Der Makel als Merkmal
In den Umständen der Produktion sieht Gerdon aber auch einen Vorteil. Während ihm Tequila oft zu einheitlich und „smooth und leicht trinkbar“ ist, findet man im Mezcal deutlich mehr Charakter. Unterschiedliche Regionen, Arten der Destillation und Agavenarten als Rohstoffe verleihen dem Mezcal seine individuellen Noten. Auch beim Buen Suceso legt man Wert auf diese Eigenheiten. Der Name bedeutet im mexikanischen in etwa „ein guter Moment“ und soll vor allem alle Facetten von Mezcal repräsentieren. „Auch wenn wir Gefahr laufen etwas kitschig zu klingen, hat uns die freundliche und offene Art der Menschen in der Region Oaxaca inspiriert, die, obwohl sie so arm sind, so unglaublich offen und freundlich waren und uns zeigten, dass es manchmal nicht mehr braucht als gute Freunde und ein Glas Mezcal, um einen guten Moment zu haben.
Dass man auch außerhalb Mexikos mit Mezcal gute Momente haben kann, davon ist Gerdon überzeugt. „Bezüglich Mezcal stehen wir in Deutschland und Europa noch weitestgehend am Anfang. Die wenigsten Menschen kennen Mezcal überhaupt und die, die ihn kennen, sind oft skeptisch. Der Wurm in der Flasche, der Ruf er sei schlechter als Tequila und die Annahme, Mezcal müsse extrem rauchig sein, sind Missverständnisse, die den Ruf hierzulande prägen.“ Hier verbirgt sich allerdings auch die Chance, die Konsumenten von den Vorzügen von Mezcal zu überzeugen. Das Potenzial für seinen stark wachsenden Markt sieht Gerdon als „durchaus vorhanden“. Nicht zuletzt, weil sich besonders Bartender für das Destillat begeistern können. In New York, San Francisco und London wächst Mezcal immer mehr zu einer Trendspirituose heran. Städte die in der Vergangenheit immer wieder Booms auslösten.
Dass Mezcal nicht mehr nur in Mexiko an Popularität gewinnt zeigt sich auch in einem Bericht vom Deutschlandfunk vom 16. März 2014 in dem die Herstellung von Mezcal sehr detailliert, und beinahe als religiöses Ritual geschildert wird. Der Text ist von Stephan Wimmer, der mit seinem Buch „Der König von Mexiko“ schon einmal Thema bei MIXOLOGY war.
Die Verkostung
Ob der „gute Moment“ auch einen guten Geschmack hat soll die Verkostung klären.
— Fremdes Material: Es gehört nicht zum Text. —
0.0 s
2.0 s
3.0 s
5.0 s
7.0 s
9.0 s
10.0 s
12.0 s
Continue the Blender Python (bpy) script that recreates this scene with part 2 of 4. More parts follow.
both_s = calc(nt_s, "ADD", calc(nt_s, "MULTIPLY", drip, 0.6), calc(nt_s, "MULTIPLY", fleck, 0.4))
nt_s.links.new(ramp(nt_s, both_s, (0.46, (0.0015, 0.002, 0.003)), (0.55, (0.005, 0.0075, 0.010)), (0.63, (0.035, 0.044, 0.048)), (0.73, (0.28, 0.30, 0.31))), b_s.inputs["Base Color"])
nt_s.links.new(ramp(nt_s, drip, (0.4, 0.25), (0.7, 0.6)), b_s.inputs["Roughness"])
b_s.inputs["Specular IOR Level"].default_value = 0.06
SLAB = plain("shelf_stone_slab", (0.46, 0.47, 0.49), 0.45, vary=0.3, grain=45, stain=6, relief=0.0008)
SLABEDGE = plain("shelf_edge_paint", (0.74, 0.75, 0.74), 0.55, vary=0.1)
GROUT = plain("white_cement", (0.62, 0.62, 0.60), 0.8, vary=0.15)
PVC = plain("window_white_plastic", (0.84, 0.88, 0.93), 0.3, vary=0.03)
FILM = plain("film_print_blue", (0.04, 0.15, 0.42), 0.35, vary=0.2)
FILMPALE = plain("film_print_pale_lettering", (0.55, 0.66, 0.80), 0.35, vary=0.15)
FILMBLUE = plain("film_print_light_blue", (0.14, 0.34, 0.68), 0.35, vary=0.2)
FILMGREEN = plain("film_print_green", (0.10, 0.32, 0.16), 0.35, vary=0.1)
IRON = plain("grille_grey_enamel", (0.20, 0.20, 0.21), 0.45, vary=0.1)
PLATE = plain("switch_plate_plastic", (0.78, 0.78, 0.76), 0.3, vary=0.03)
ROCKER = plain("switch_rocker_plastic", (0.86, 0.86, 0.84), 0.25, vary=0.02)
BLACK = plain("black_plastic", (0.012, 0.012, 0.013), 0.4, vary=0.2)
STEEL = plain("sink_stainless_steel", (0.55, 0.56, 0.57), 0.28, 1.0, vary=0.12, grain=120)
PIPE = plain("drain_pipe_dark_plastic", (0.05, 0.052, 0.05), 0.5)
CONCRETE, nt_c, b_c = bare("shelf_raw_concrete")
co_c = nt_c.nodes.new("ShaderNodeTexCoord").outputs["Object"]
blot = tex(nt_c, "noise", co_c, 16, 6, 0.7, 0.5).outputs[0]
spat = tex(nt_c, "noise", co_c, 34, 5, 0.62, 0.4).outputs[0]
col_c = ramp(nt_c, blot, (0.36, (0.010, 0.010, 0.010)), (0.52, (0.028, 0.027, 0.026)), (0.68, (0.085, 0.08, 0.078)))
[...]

Die Flasche wirkt jedenfalls einladend. Eine klare eckige Flasche mit leuchtend grünem Deckel beinhaltet das Destillat. Die Rückseite ist mit bunten Elementen beklebt, so dass man meinen könnte, es regnet Konfetti in der Flasche. Tut es aber nicht, es gluckst nur karnevalistisch beim Einschenken ins Glas. Die klare Flüssigkeit verströmt einen gleichzeitig rauchigen als auch fruchtigen Duft. Das Aroma erinnert an Ananas und Kaffee, wird aber von erdigen Tönen dominiert. Deutlich weniger Raucharomen als man es von anderen Mezcal gewohnt ist verwirren die Nase, vielmehr fühlt man sich an Heu und Stroh erinnert. Mit 38% Vol. Alkohol ist Buen Suceso recht mild und erreicht eine angenehme Frische.
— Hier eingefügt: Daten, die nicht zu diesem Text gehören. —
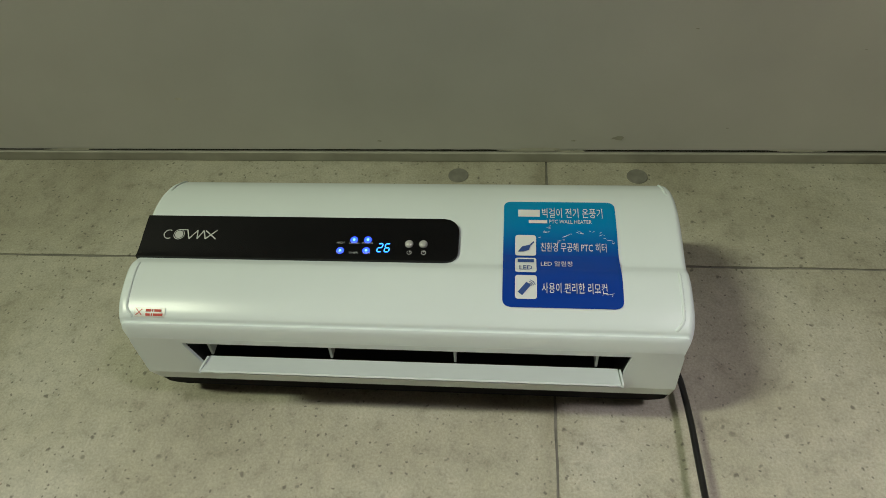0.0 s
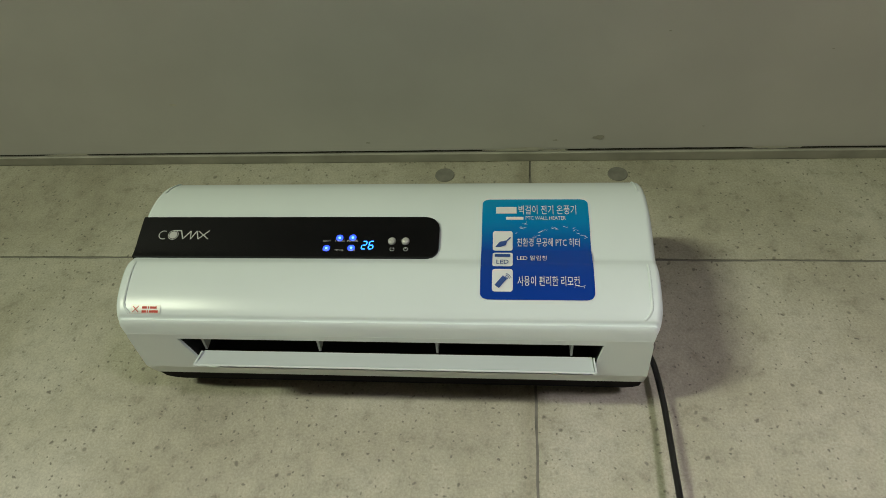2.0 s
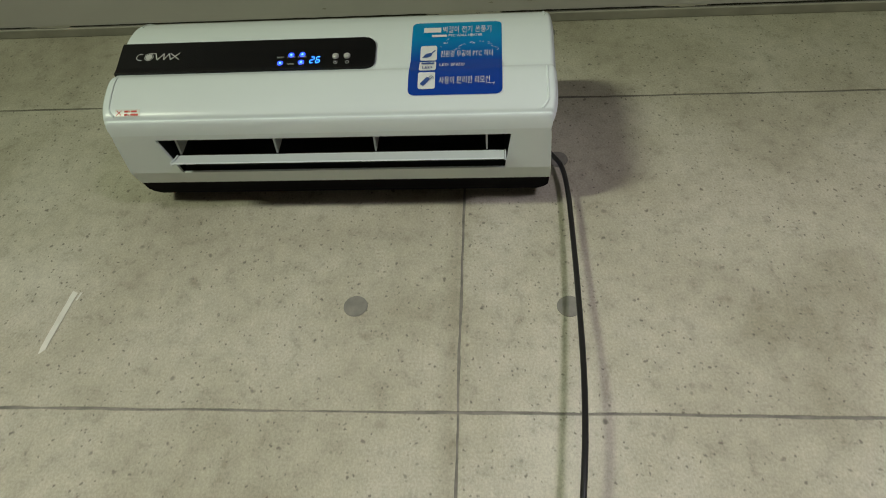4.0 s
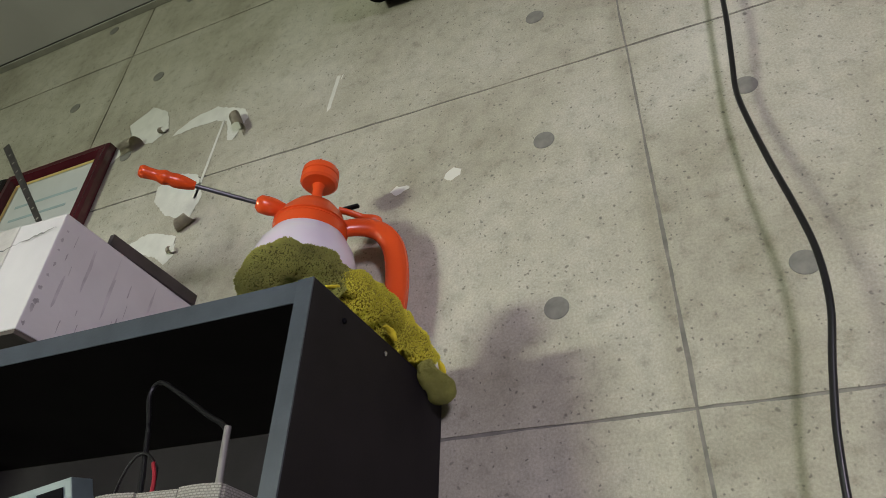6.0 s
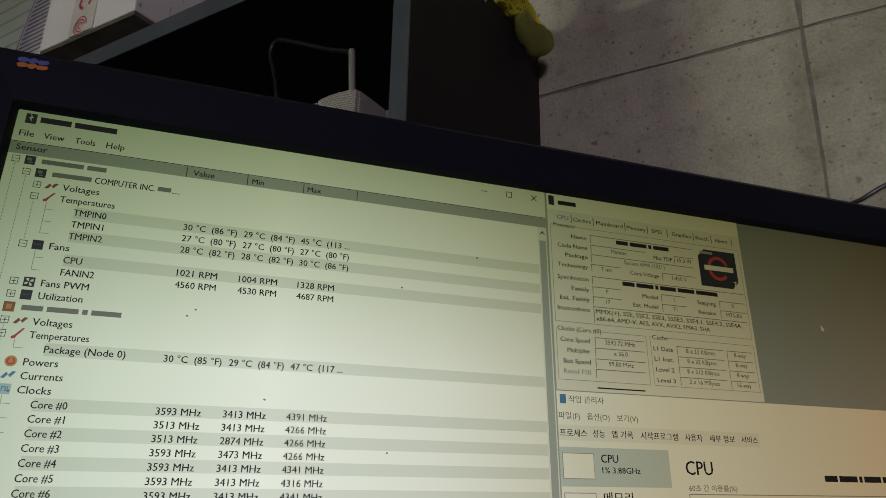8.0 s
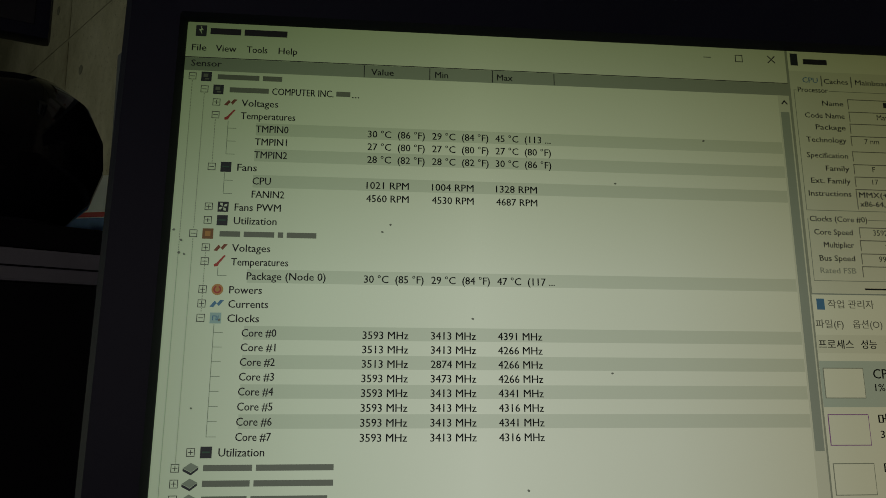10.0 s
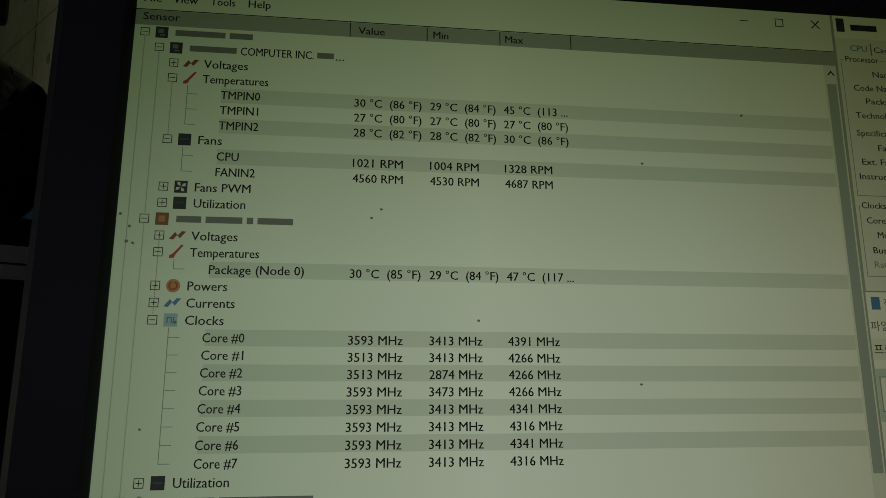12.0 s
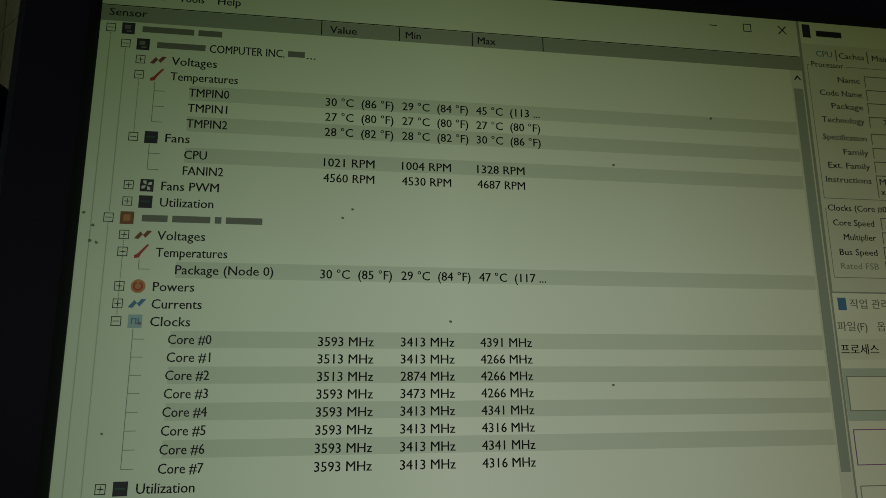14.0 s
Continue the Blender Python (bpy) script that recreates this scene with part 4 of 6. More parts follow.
# processor details window
C0, C1, CB = 0.2266, 0.3402, 0.0950
panel("window", C0, 0.0, C1, CB, 1, L_FACE, "pale grey processor details window")
panel("title_bar", C0, 0.0, C1, 0.0082, 2, L_WHITE)
panel("window_edge", HWR, 0.0, C0, 0.2761, 2, L_HEAD)
panel("window_icon", 0.2276, 0.0010, 0.2306, 0.0060, 3, L_DARK)
bars(0.2325, 0.0044, (0.0098,), 0.0022)
words("CPU", 0.2315, 0.0120, 0.0022, 0.0062, L_BLUE)
for body, u, w in (("Caches", 0.2402, 0.0098), ("Mainboard", 0.2531, 0.0150), ("Memory", 0.2705, 0.0110), ("SPD", 0.2850, 0.0062), ("Graphics", 0.2972, 0.0118), ("Bench", 0.3118, 0.0080), ("About", 0.3238, 0.0080)):
    words(body, u, 0.0122, 0.0021, w)
for u in (0.2392, 0.2514, 0.2694, 0.2826, 0.2944, 0.3104, 0.3216, 0.3346):
    panel("tab_divider", u, 0.0098, u + 0.0005, 0.0142, 3, L_GREY)


def group_box(u0, v0, u1, v1):
    t = 0.00025
    for r in ((u0, v0, u1, v0 + t), (u0, v1 - t, u1, v1), (u0, v0, u0 + t, v1), (u1 - t, v0, u1, v1)):
        panel("group_line", *r, 2, L_LINE)


def field(u0, v0, u1, v1, body=None, bar=None, h=0.0021):
    panel("field", u0, v0, u1, v1, 3, L_FACE)
    panel("field_edge", u0, v0, u1, v0 + 0.00035, 4, L_GREY)
    panel("field_edge", u0, v0, u0 + 0.00035, v1, 4, L_GREY)
    if body:
        me = text_mesh(body, h)
        w = max(v.co.x for v in me.vertices)
        k = min(1.0, (u1 - u0 - 0.002) / w)
        for v in me.vertices:
            v.co.x *= k
        mark("screen_text", me, (u0 + u1) / 2 - w * k / 2, (v0 + v1) / 2 + h / 2, 6, L_INK)
    if bar:
        w = sum(bar) + 0.001 * (len(bar) - 1)
        bars((u0 + u1) / 2 - w / 2, (v0 + v1) / 2, bar, h, gap=0.001)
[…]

Die zuvor wahrgenommenen Aromen tauchen im Geschmack wieder auf. Nach einem überraschend sanften Auftakt ist es erst mal der Rauch der dominiert. Allerdings nicht überlagernd, sondern angenehm mild. Die Frucht ist nicht ganz so präsent wie in der Nase aber doch zu erahnen. Im Geschmack sind es eher süße Aromen die sich wahrnehmen lassen. Eine erdige Süße, die an Vanille oder Toffee erinnert und die Buen Suceso Mezcal einen sehr sanften Abgang bescheren. Ein sehr angenehmer Mezcal, der nicht nur durch wuchtigen Rauch, sondern durch insgesamt fein ausbalancierte Aromen punkten kann. Ein toller Brand, sowohl für den puren Genuss, als auch um damit zu mixen. Durch die überraschende Milde und den nicht zu dominanten Rauch ist er vielleicht der ideale Mezcal, um diese Spirituosenkategorie kennenzulernen.
Buen Suceso – ein guter Moment. Nicht nur, um eine transatlantische Freundschaft zu besiegeln, sondern auch das gute Produkt einer anfänglichen Schnapsidee.